■ **STATED GOAL**: Count every line of the material that holds the string "part". Respond with the total only.

■ **DATA PROVIDED**:
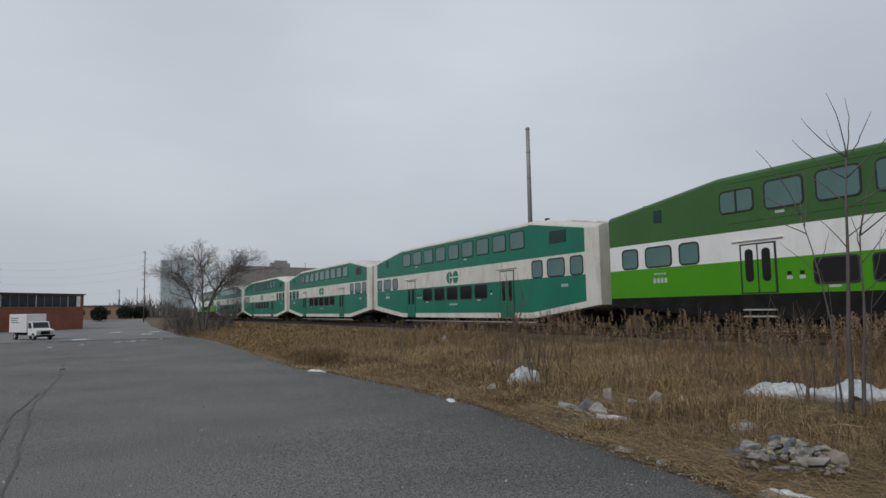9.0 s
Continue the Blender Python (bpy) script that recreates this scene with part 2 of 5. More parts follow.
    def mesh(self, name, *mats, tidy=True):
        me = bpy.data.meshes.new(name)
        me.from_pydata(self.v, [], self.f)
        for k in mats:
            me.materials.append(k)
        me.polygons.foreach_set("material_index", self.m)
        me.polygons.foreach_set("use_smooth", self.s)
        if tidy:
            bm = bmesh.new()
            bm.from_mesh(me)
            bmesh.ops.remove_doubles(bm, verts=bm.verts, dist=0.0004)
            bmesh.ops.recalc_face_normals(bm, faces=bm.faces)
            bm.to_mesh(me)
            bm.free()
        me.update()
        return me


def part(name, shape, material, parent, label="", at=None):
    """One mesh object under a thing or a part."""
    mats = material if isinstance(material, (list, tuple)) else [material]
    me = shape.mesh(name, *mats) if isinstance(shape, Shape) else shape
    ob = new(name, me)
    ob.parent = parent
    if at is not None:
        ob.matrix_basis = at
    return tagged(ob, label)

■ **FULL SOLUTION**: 3